Dans cette situation, entre un Bruno Le Maire infoutu de comprendre les enjeux et les conséquences de ses actes et un Macron qui fait de la politique politicienne en refusant de s’adapter à une donne complètement différente du précédent quinquennat, on a ici rassemblé la recette parfaite d’un désastre, et le mot n’est pas trop fort puisque la situation peut aller jusqu’à des faillites de banques, des comptes bloqués, des États faisant main basse sur les avoirs financiers disponibles (assurance vie, PEL, livrets, etc.) pour éviter la faillite totale du système.

Certes, nous n’y sommes pas encore mais la zone euro et la France sont en danger, mais certains en parlent déjà, discrètement.

Cette discrétion n’est pas fortuite : comme d’habitude, on occupe l’esprit des Français avec le conflit russo-ukrainien, les bisbilles politiciennes, les questions sociétales périphériques (qu’on s’écharpe en France sur l’IVG suite à un texte américain d’une institution américaine concernant des États américains est véritablement loufoque) ou avec les résurgences pandémiques quitte à inventer une « cas-démie » – pandémie de tests positifs couplés à un hôpital artificiellement débordé après la suspension arbitraire de milliers de personnels soignants. Pour ce qui est d’évoquer quelque chose qui va venir toucher durement chacun d’entre nous dans les prochaines semaines, il faut en revanche aller chercher dans les thèmes spécifiques et la presse spécialisée. Ah, décidément, le journalisme à la française, c’est quelque chose !

Rassurons-nous : tout ce qui précède n’est, comme indiqué dès l’introduction, qu’un exercice de réflexion qui permet de se tenir prêt et de se préparer au pire, même si celui-ci ne se produit pas forcément (et heureusement).

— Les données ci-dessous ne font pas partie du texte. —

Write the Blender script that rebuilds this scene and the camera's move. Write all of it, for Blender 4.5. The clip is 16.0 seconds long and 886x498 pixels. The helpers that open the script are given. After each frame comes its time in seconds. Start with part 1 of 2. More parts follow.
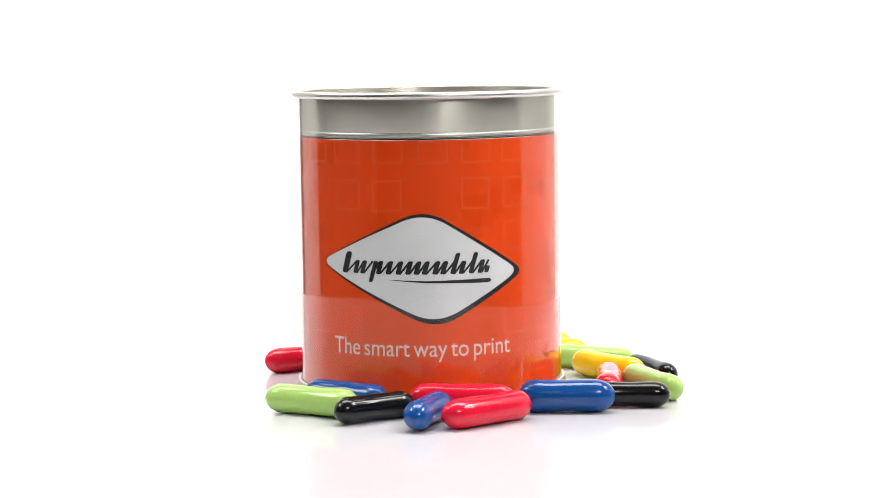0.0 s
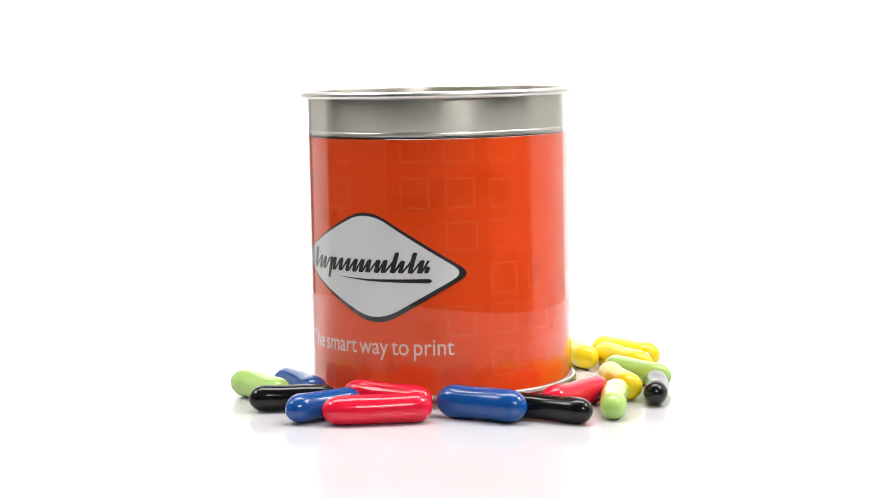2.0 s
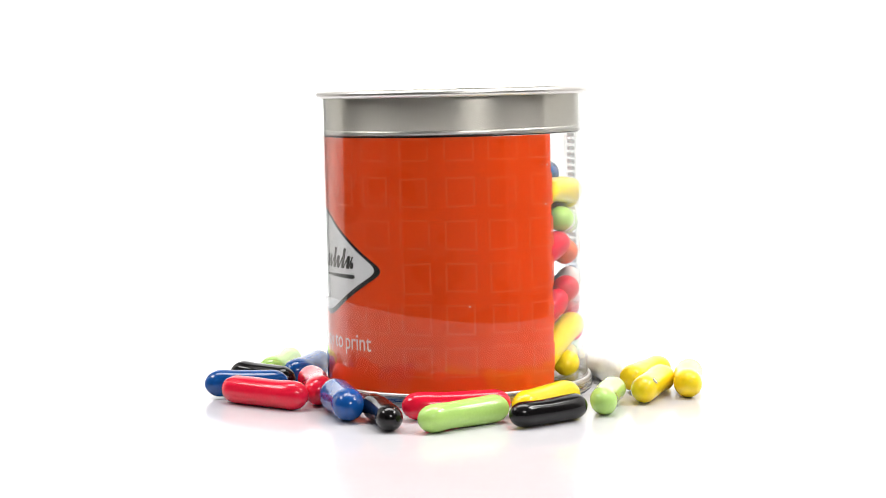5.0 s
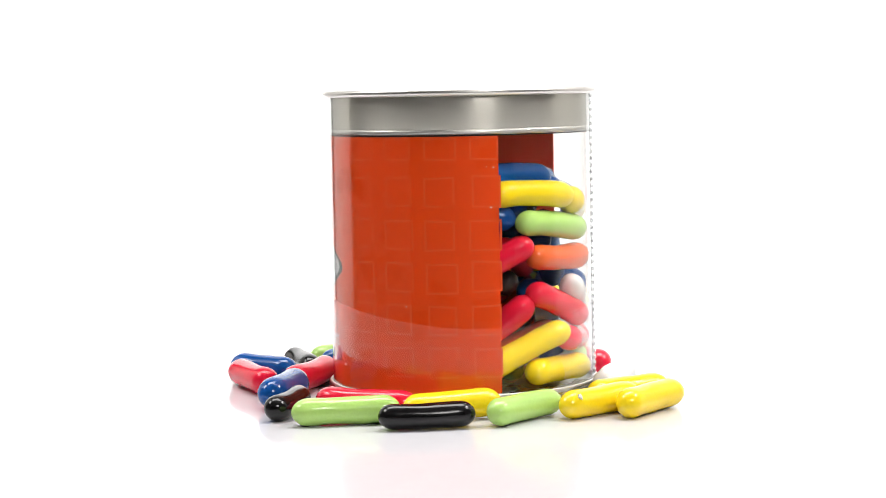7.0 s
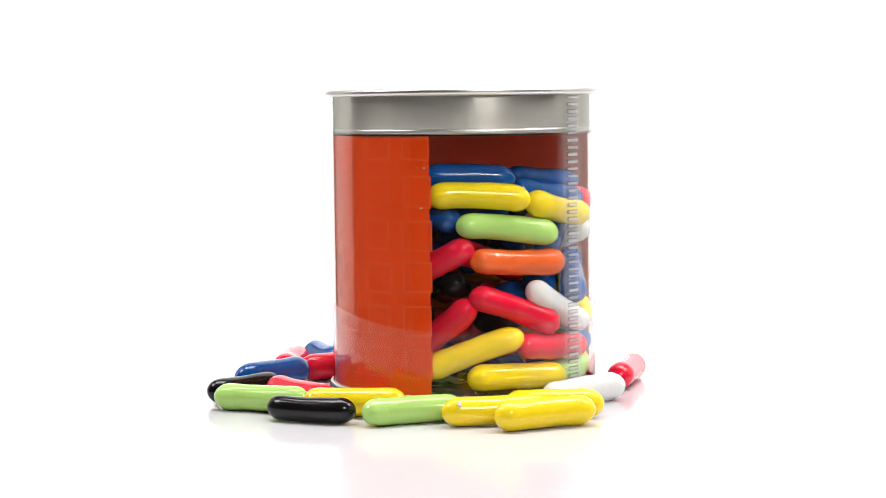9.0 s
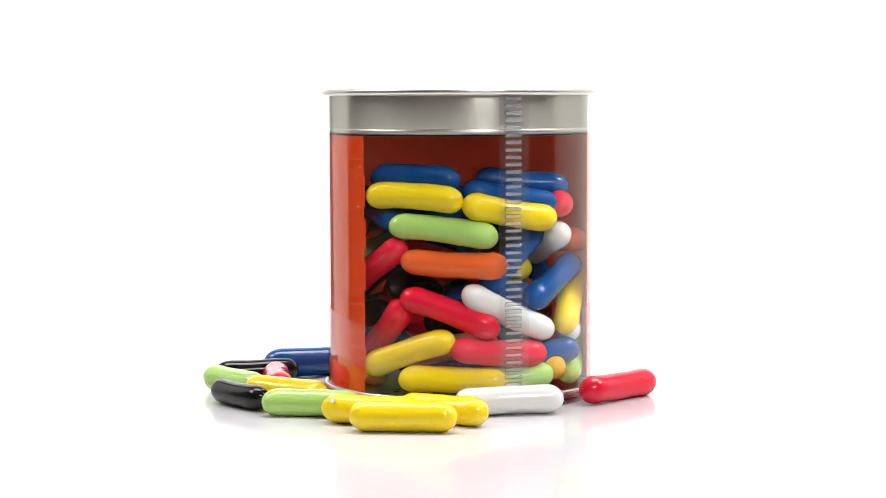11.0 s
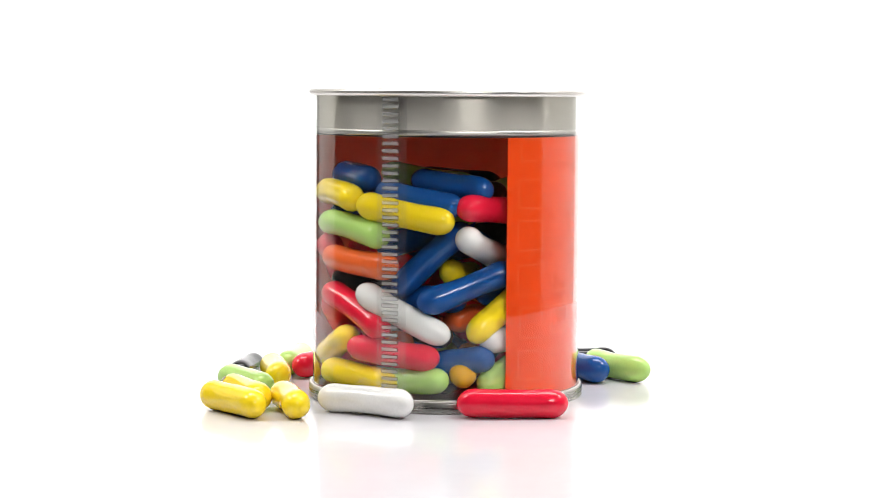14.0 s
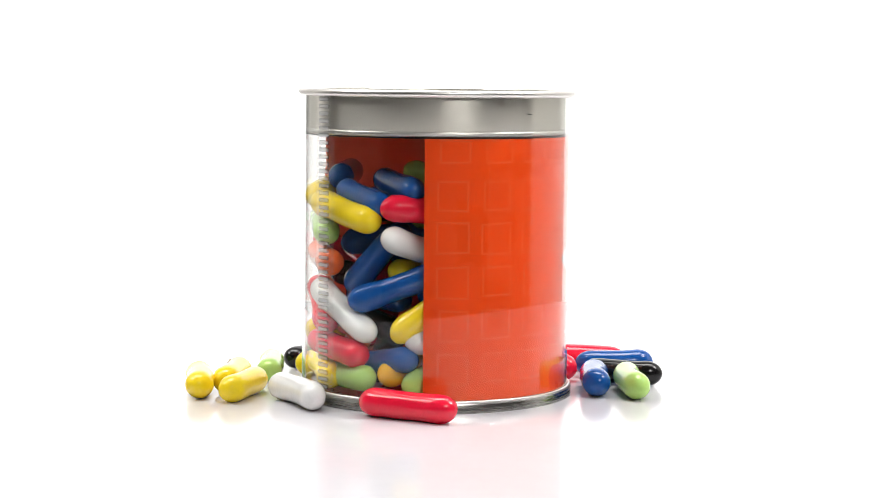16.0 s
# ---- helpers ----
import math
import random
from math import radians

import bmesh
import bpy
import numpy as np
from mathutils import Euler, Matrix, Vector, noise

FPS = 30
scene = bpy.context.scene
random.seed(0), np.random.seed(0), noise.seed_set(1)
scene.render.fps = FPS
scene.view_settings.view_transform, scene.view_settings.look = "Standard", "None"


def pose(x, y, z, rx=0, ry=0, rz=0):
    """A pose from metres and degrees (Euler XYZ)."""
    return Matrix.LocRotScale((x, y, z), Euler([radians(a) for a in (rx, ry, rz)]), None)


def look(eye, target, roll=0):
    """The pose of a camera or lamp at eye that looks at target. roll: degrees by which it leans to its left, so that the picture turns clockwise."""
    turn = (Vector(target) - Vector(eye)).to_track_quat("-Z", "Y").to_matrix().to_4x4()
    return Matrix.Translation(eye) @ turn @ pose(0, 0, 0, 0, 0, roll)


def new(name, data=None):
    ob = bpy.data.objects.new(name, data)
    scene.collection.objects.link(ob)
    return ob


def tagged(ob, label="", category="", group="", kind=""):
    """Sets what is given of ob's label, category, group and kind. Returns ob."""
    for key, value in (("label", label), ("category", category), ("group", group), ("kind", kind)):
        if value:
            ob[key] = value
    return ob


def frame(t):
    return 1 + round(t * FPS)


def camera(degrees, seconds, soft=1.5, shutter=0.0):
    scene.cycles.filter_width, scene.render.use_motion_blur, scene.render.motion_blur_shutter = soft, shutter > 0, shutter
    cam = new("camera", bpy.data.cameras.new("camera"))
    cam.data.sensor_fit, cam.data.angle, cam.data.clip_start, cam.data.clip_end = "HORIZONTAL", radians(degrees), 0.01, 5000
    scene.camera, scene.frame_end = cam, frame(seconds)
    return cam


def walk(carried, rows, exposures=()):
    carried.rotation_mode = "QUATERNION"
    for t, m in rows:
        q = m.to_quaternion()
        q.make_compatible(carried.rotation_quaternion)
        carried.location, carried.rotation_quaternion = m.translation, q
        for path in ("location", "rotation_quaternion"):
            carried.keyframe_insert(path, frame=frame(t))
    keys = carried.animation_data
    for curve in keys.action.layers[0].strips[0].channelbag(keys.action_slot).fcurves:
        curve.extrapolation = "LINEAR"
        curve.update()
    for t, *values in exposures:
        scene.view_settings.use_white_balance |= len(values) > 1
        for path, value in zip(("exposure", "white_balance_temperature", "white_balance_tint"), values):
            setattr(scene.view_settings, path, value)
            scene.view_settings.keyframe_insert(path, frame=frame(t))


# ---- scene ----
# A clear round tin of sugar-coated candies on a slowly turning white disc, seen by a camera that stands still.
SECONDS = 16.0
GROUND = -0.00017                   # top of the disc
TILT = pose(0, 0, 0, 0.466, 0, 0) @ pose(0, 0, 0, 0, 0.254, 0)       # the disc sits a little askew on its axis
LEAN = pose(0, 0, 0, 0.864, 0, 0) @ pose(0, 0, 0, 0, -0.396, 0)      # and so does the tin on it
SPIN = -15.03                       # degrees a second, about the disc's axis (world z)
EYE = (0.0, -0.6007, 0.0989)
AIM = (0.0, 0.0, 0.0989 - 0.6007 * math.tan(radians(5.339)))

cam = camera(25.16, SECONDS, soft=0.8)
walk(cam, [(0.0, look(EYE, AIM, -0.37)), (SECONDS, look(EYE, AIM, -0.37))])

# ---------------------------------------------------------------- light
world = bpy.data.worlds.new("studio_world")
scene.world = world
world.use_nodes = True
world.node_tree.nodes["Background"].inputs[0].default_value = (1.0, 0.99, 0.98, 1)
world.node_tree.nodes["Background"].inputs[1].default_value = 0.04


def area(name, eye, target, sx, sy, watts, colour=(1, 1, 1)):
    lamp = bpy.data.lights.new(name, "AREA")
    lamp.shape, lamp.size, lamp.size_y, lamp.energy, lamp.color = "RECTANGLE", sx, sy, watts, colour
    ob = new(name, lamp)
    ob.matrix_world = look(eye, target)
    return ob


area("overhead_softbox_light", (0.0, 0.12, 0.95), (0.0, 0.05, 0.0), 0.95, 0.34, 11.0, (1.0, 0.985, 0.965))
area("side_softbox_west", (-0.78, 0.0, 0.85), (0.0, 0.0, 0.03), 0.4, 0.3, 4.4, (1.0, 0.98, 0.96))
area("side_softbox_east", (0.78, 0.0, 0.85), (0.0, 0.0, 0.03), 0.4, 0.3, 10.8, (1.0, 0.98, 0.97))
area("front_softbox", (0.35, -0.90, 0.62), (0.0, 0.0, 0.03), 0.28, 0.22, 3.6, (1.0, 0.98, 0.96))


# ---------------------------------------------------------------- materials
def mat(name):
    m = bpy.data.materials.new(name)
    m.use_nodes = True
    nt = m.node_tree
    b = nt.nodes["Principled BSDF"]
    return m, nt, b


def link(nt, a, ao, b, bi):
    nt.links.new(a.outputs[ao], b.inputs[bi])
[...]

Cependant, les airs sereins ont quitté les visages des dirigeants du G7 et on ne peut pas dire que les directeurs des Banques Centrales respirent actuellement la confiance et l’assurance. S’ils ne connaissent pas le futur, ils ont très probablement eux aussi déjà joué ce scénario du pire et s’il se produit, force est de constater qu’on entre alors en terre inconnue.